◆ OBJECTIVE ◆
Transcribe the data in full and exactly, omitting any pictures.

#### STORED DATA ####

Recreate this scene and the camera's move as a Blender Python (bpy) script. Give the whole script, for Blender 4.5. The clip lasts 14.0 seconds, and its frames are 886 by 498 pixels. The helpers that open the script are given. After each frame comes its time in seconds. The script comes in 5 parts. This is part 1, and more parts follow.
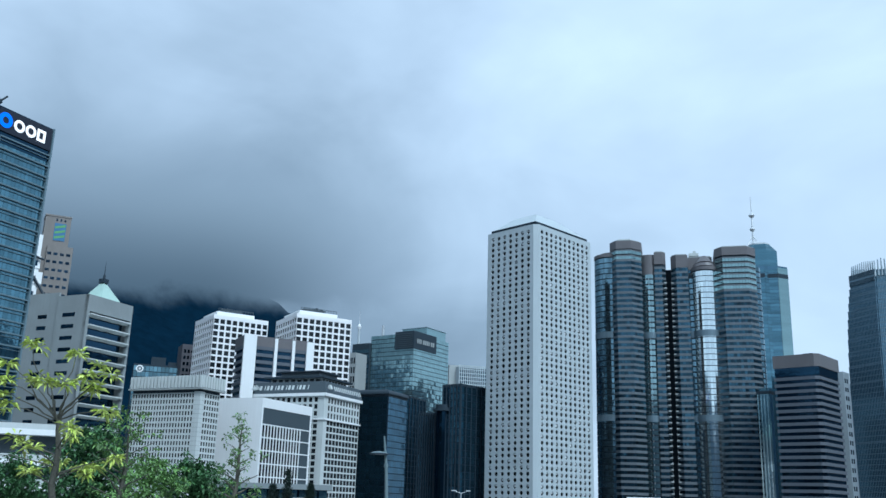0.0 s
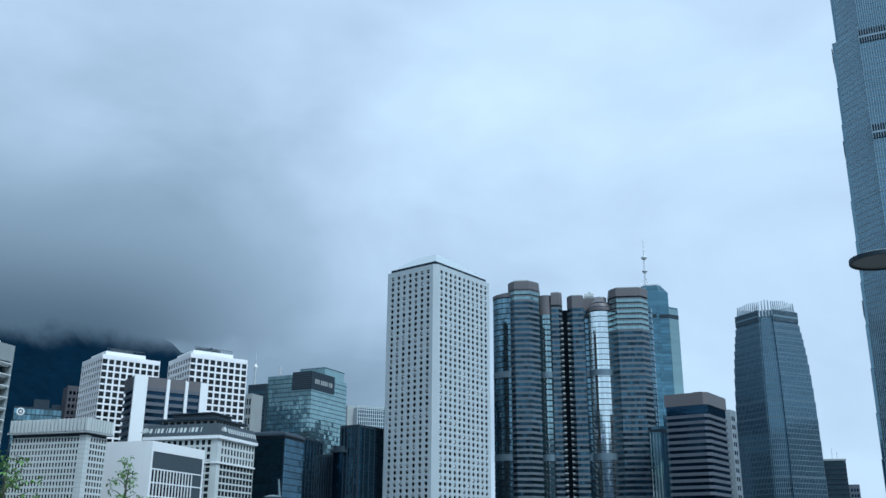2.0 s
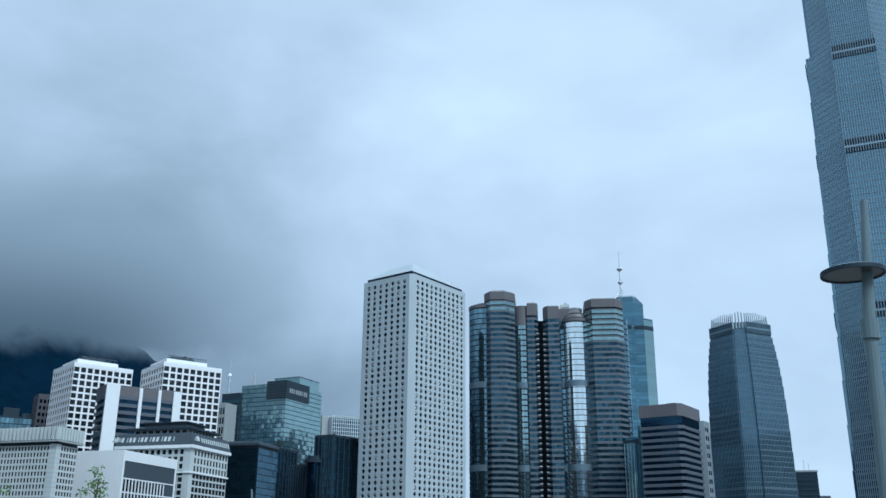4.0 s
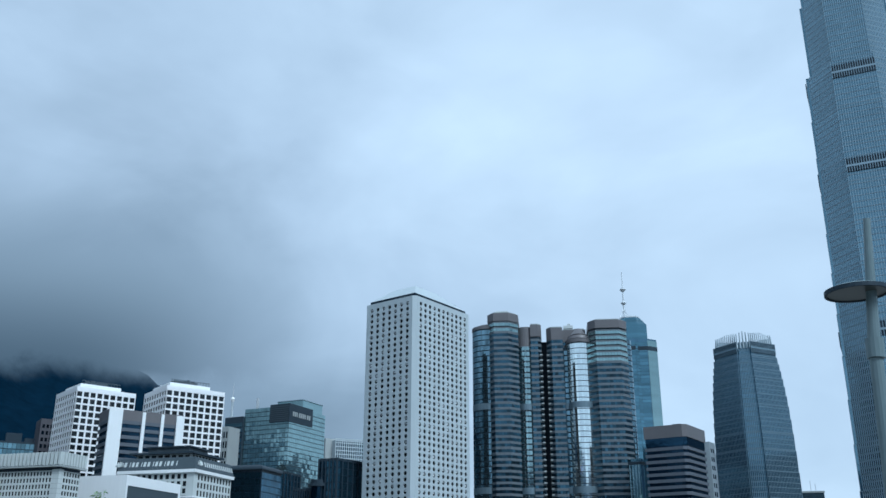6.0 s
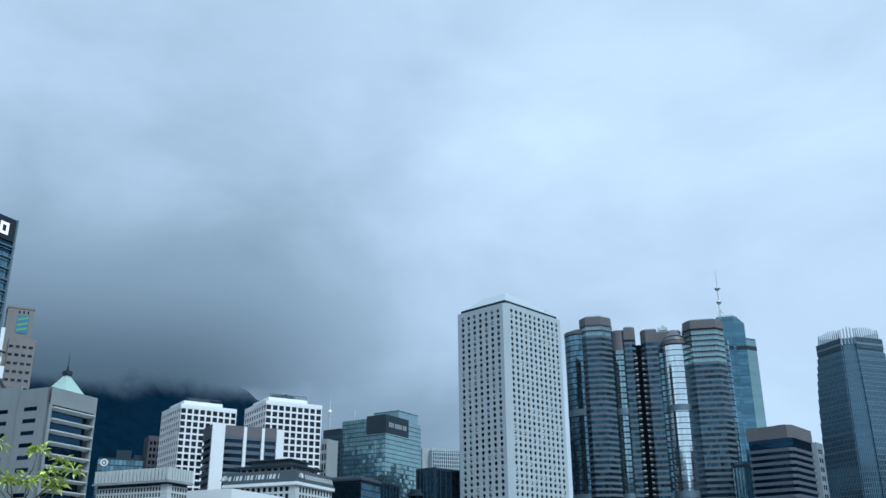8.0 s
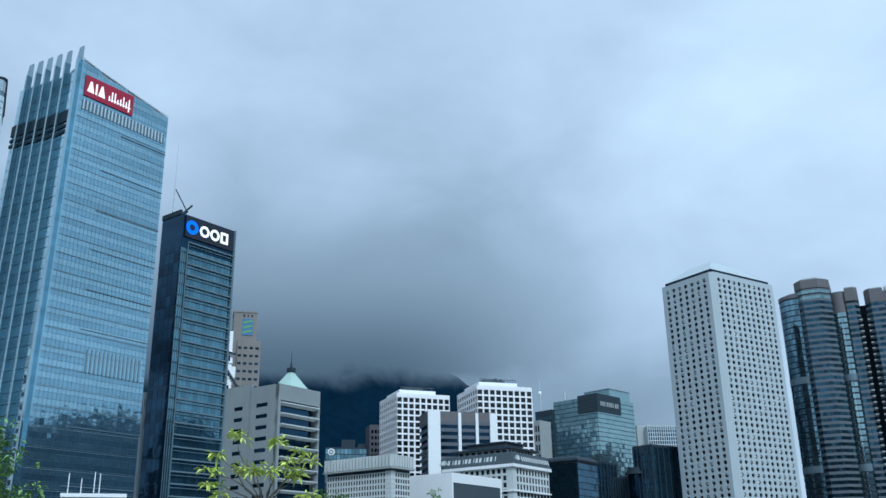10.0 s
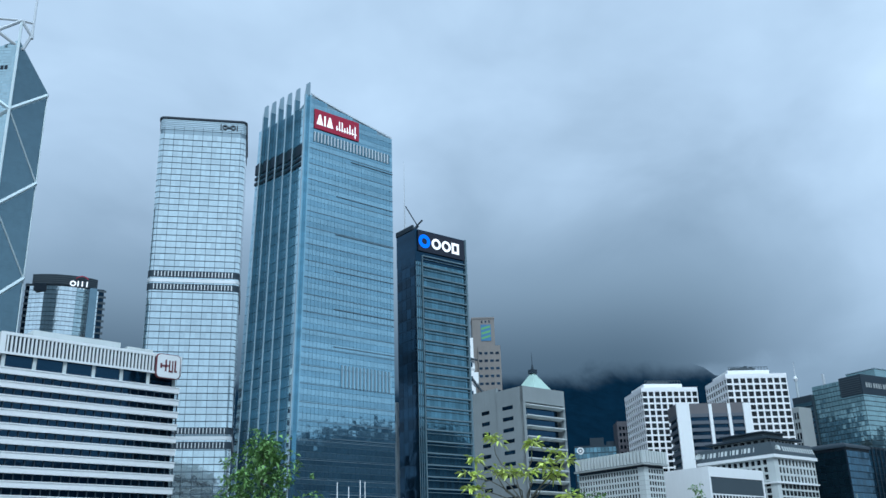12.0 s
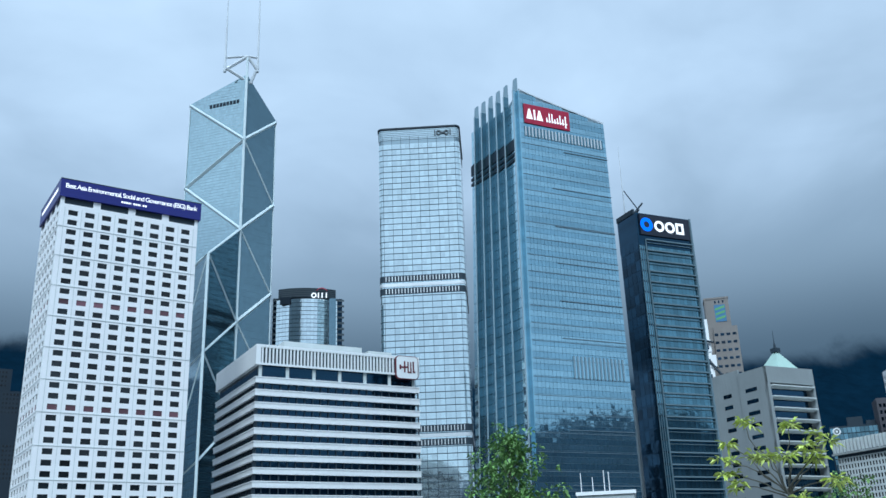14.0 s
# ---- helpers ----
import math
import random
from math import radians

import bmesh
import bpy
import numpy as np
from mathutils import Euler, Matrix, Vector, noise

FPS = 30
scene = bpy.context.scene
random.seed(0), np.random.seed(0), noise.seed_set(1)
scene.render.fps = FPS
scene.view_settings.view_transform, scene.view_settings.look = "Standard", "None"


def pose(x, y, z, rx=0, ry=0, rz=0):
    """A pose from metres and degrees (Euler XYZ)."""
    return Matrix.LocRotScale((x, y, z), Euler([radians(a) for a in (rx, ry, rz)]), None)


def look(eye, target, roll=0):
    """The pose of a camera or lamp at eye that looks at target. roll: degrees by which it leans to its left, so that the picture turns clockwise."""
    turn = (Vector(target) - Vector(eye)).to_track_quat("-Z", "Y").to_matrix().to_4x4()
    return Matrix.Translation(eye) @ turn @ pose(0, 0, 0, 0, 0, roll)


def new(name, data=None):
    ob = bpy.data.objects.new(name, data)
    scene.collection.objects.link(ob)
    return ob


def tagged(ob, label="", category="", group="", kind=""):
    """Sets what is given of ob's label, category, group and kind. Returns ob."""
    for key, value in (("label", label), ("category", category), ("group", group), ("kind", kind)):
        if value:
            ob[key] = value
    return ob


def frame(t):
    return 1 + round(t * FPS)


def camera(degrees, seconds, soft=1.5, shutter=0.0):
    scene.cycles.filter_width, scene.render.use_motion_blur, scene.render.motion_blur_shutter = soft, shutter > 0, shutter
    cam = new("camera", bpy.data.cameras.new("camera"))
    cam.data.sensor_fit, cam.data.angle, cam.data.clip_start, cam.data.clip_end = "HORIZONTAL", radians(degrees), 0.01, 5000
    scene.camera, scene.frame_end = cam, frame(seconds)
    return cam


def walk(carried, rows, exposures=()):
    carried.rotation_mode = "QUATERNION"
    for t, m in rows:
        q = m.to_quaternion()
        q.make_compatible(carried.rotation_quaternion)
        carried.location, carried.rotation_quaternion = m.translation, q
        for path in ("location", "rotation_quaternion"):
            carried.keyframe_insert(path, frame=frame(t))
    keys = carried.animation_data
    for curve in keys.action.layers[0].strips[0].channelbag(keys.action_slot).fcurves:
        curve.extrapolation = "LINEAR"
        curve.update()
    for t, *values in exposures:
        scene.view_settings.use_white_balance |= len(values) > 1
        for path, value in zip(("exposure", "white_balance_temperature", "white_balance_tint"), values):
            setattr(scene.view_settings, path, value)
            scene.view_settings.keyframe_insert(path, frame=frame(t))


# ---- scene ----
cam = camera(51.2, 14.0)

# seconds, yaw, pitch, roll: the camera is held at arm's length and swings with the body
TURNS = [
    (0.0, -0.54, 15.51, -1.61), (0.5, -2.38, 16.09, -1.57), (1.0, -3.93, 16.76, -1.12), (1.5, -5.37, 17.49, -0.60),
    (2.0, -6.62, 18.06, -0.34), (2.5, -7.54, 18.33, -0.49), (3.0, -8.04, 18.37, -0.55), (5.5, -8.03, 19.67, -0.13),
    (6.0, -7.86, 20.02, -0.03), (6.5, -7.40, 20.45, -0.07), (7.0, -6.30, 20.90, 0.06), (9.5, 7.72, 19.69, 0.85),
    (10.0, 11.18, 19.56, 0.95), (10.5, 15.16, 19.66, 1.42), (11.0, 19.23, 19.89, 1.61), (11.5, 22.98, 19.96, 1.74),
    (12.0, 26.38, 19.89, 1.69), (12.5, 29.44, 19.76, 1.45), (13.0, 32.57, 19.74, 1.12), (13.5, 36.23, 19.75, 0.31),
    (14.0, 40.97, 19.86, 1.98)]
ARM = 0.75
walk(cam, [(t, pose(-ARM * math.sin(radians(y)), ARM * (math.cos(radians(y)) - 1), 1.6, 90 + p, r, y)) for t, y, p, r in TURNS], [(0.0, 0.59, 5650, 4), (2.5, 0.50, 5650, 4), (7.0, 0.48, 5650, 4), (10.5, 0.50, 5650, 4), (13.0, 0.57, 5650, 4), (14.0, 0.60, 5650, 4)])

# ---- light: low cloud, brighter to the west and behind the camera ----
SUN_AZ, SUN_EL = -150.0, 47.0


def heading(az, el=0.0, d=1.0):
    """A point d metres away at a bearing (degrees to the left of north) and a height angle."""
    a, e = radians(az), radians(el)
    return Vector((-math.sin(a) * math.cos(e), math.cos(a) * math.cos(e), math.sin(e))) * d


sun = new("sun", bpy.data.lights.new("sun", "SUN"))
sun.data.energy, sun.data.angle, sun.data.color = 1.9, radians(22), (0.90, 0.97, 1.0)
sun.matrix_world = look(heading(SUN_AZ, SUN_EL, 100), (0, 0, 0))
tagged(sun, kind="structure")


class Nodes:
    """Short ways to wire a node tree."""

    def __init__(self, tree):
        self.t = tree
        tree.nodes.clear()

    def add(self, kind, ins=(), op="", clamp=False, blend="", smooth=False):
        n = self.t.nodes.new(kind)
        if op:
            n.operation = op
        if clamp:
            n.use_clamp = True
        if blend:
            n.data_type, n.blend_type = "RGBA", blend
        if smooth:
            n.interpolation_type = "SMOOTHSTEP"
        for k, v in dict(ins).items():
            if isinstance(v, bpy.types.NodeSocket):
                self.t.links.new(v, n.inputs[k])
            else:
                n.inputs[k].default_value = v
        return n

    def math(self, op, a, b=0.0, clamp=False):
        return self.add("ShaderNodeMath", {0: a, 1: b}, op=op, clamp=clamp).outputs[0]

    def mix(self, f, a, b, blend="MIX"):
        n = self.add("ShaderNodeMix", {0: f, 6: a, 7: b}, blend=blend)
        return n.outputs[2]

    def ramp(self, f, stops):
        n = self.add("ShaderNodeValToRGB", {0: f})
        e = n.color_ramp.elements
        while len(e) < len(stops):
            e.new(0.5)
        for k, (p, c) in zip(e, stops):
            k.position, k.color = p, c if len(c) == 4 else (*c, 1)
        return n.outputs[0]

    def step(self, v, lo, hi, a=0.0, b=1.0):
        return self.add("ShaderNodeMapRange", {0: v, 1: lo, 2: hi, 3: a, 4: b}, smooth=True).outputs[0]

    def noise(self, vec, scale, detail=4.0, rough=0.55, distort=0.0):
        return self.add("ShaderNodeTexNoise", {"Vector": vec, "Scale": scale, "Detail": detail, "Roughness": rough, "Distortion": distort}).outputs[0]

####

◆ REPLY TO THE TASK ◆
Recreate this scene and the camera's move as a Blender Python (bpy) script. Give the whole script, for Blender 4.5. The clip lasts 14.0 seconds, and its frames are 886 by 498 pixels. The helpers that open the script are given. After each frame comes its time in seconds. The script comes in 5 parts. This is part 1, and more parts follow.
0.0 s
2.0 s
4.0 s
6.0 s
8.0 s
10.0 s
12.0 s
14.0 s
# ---- helpers ----
import math
import random
from math import radians

import bmesh
import bpy
import numpy as np
from mathutils import Euler, Matrix, Vector, noise

FPS = 30
scene = bpy.context.scene
random.seed(0), np.random.seed(0), noise.seed_set(1)
scene.render.fps = FPS
scene.view_settings.view_transform, scene.view_settings.look = "Standard", "None"


def pose(x, y, z, rx=0, ry=0, rz=0):
    """A pose from metres and degrees (Euler XYZ)."""
    return Matrix.LocRotScale((x, y, z), Euler([radians(a) for a in (rx, ry, rz)]), None)


def look(eye, target, roll=0):
    """The pose of a camera or lamp at eye that looks at target. roll: degrees by which it leans to its left, so that the picture turns clockwise."""
    turn = (Vector(target) - Vector(eye)).to_track_quat("-Z", "Y").to_matrix().to_4x4()
    return Matrix.Translation(eye) @ turn @ pose(0, 0, 0, 0, 0, roll)


def new(name, data=None):
    ob = bpy.data.objects.new(name, data)
    scene.collection.objects.link(ob)
    return ob


def tagged(ob, label="", category="", group="", kind=""):
    """Sets what is given of ob's label, category, group and kind. Returns ob."""
    for key, value in (("label", label), ("category", category), ("group", group), ("kind", kind)):
        if value:
            ob[key] = value
    return ob


def frame(t):
    return 1 + round(t * FPS)


def camera(degrees, seconds, soft=1.5, shutter=0.0):
    scene.cycles.filter_width, scene.render.use_motion_blur, scene.render.motion_blur_shutter = soft, shutter > 0, shutter
    cam = new("camera", bpy.data.cameras.new("camera"))
    cam.data.sensor_fit, cam.data.angle, cam.data.clip_start, cam.data.clip_end = "HORIZONTAL", radians(degrees), 0.01, 5000
    scene.camera, scene.frame_end = cam, frame(seconds)
    return cam


def walk(carried, rows, exposures=()):
    carried.rotation_mode = "QUATERNION"
    for t, m in rows:
        q = m.to_quaternion()
        q.make_compatible(carried.rotation_quaternion)
        carried.location, carried.rotation_quaternion = m.translation, q
        for path in ("location", "rotation_quaternion"):
            carried.keyframe_insert(path, frame=frame(t))
    keys = carried.animation_data
    for curve in keys.action.layers[0].strips[0].channelbag(keys.action_slot).fcurves:
        curve.extrapolation = "LINEAR"
        curve.update()
    for t, *values in exposures:
        scene.view_settings.use_white_balance |= len(values) > 1
        for path, value in zip(("exposure", "white_balance_temperature", "white_balance_tint"), values):
            setattr(scene.view_settings, path, value)
            scene.view_settings.keyframe_insert(path, frame=frame(t))


# ---- scene ----
cam = camera(51.2, 14.0)

# seconds, yaw, pitch, roll: the camera is held at arm's length and swings with the body
TURNS = [
    (0.0, -0.54, 15.51, -1.61), (0.5, -2.38, 16.09, -1.57), (1.0, -3.93, 16.76, -1.12), (1.5, -5.37, 17.49, -0.60),
    (2.0, -6.62, 18.06, -0.34), (2.5, -7.54, 18.33, -0.49), (3.0, -8.04, 18.37, -0.55), (5.5, -8.03, 19.67, -0.13),
    (6.0, -7.86, 20.02, -0.03), (6.5, -7.40, 20.45, -0.07), (7.0, -6.30, 20.90, 0.06), (9.5, 7.72, 19.69, 0.85),
    (10.0, 11.18, 19.56, 0.95), (10.5, 15.16, 19.66, 1.42), (11.0, 19.23, 19.89, 1.61), (11.5, 22.98, 19.96, 1.74),
    (12.0, 26.38, 19.89, 1.69), (12.5, 29.44, 19.76, 1.45), (13.0, 32.57, 19.74, 1.12), (13.5, 36.23, 19.75, 0.31),
    (14.0, 40.97, 19.86, 1.98)]
ARM = 0.75
walk(cam, [(t, pose(-ARM * math.sin(radians(y)), ARM * (math.cos(radians(y)) - 1), 1.6, 90 + p, r, y)) for t, y, p, r in TURNS], [(0.0, 0.59, 5650, 4), (2.5, 0.50, 5650, 4), (7.0, 0.48, 5650, 4), (10.5, 0.50, 5650, 4), (13.0, 0.57, 5650, 4), (14.0, 0.60, 5650, 4)])

# ---- light: low cloud, brighter to the west and behind the camera ----
SUN_AZ, SUN_EL = -150.0, 47.0


def heading(az, el=0.0, d=1.0):
    """A point d metres away at a bearing (degrees to the left of north) and a height angle."""
    a, e = radians(az), radians(el)
    return Vector((-math.sin(a) * math.cos(e), math.cos(a) * math.cos(e), math.sin(e))) * d


sun = new("sun", bpy.data.lights.new("sun", "SUN"))
sun.data.energy, sun.data.angle, sun.data.color = 1.9, radians(22), (0.90, 0.97, 1.0)
sun.matrix_world = look(heading(SUN_AZ, SUN_EL, 100), (0, 0, 0))
tagged(sun, kind="structure")


class Nodes:
    """Short ways to wire a node tree."""

    def __init__(self, tree):
        self.t = tree
        tree.nodes.clear()

    def add(self, kind, ins=(), op="", clamp=False, blend="", smooth=False):
        n = self.t.nodes.new(kind)
        if op:
            n.operation = op
        if clamp:
            n.use_clamp = True
        if blend:
            n.data_type, n.blend_type = "RGBA", blend
        if smooth:
            n.interpolation_type = "SMOOTHSTEP"
        for k, v in dict(ins).items():
            if isinstance(v, bpy.types.NodeSocket):
                self.t.links.new(v, n.inputs[k])
            else:
                n.inputs[k].default_value = v
        return n

    def math(self, op, a, b=0.0, clamp=False):
        return self.add("ShaderNodeMath", {0: a, 1: b}, op=op, clamp=clamp).outputs[0]

    def mix(self, f, a, b, blend="MIX"):
        n = self.add("ShaderNodeMix", {0: f, 6: a, 7: b}, blend=blend)
        return n.outputs[2]

    def ramp(self, f, stops):
        n = self.add("ShaderNodeValToRGB", {0: f})
        e = n.color_ramp.elements
        while len(e) < len(stops):
            e.new(0.5)
        for k, (p, c) in zip(e, stops):
            k.position, k.color = p, c if len(c) == 4 else (*c, 1)
        return n.outputs[0]

    def step(self, v, lo, hi, a=0.0, b=1.0):
        return self.add("ShaderNodeMapRange", {0: v, 1: lo, 2: hi, 3: a, 4: b}, smooth=True).outputs[0]

    def noise(self, vec, scale, detail=4.0, rough=0.55, distort=0.0):
        return self.add("ShaderNodeTexNoise", {"Vector": vec, "Scale": scale, "Detail": detail, "Roughness": rough, "Distortion": distort}).outputs[0]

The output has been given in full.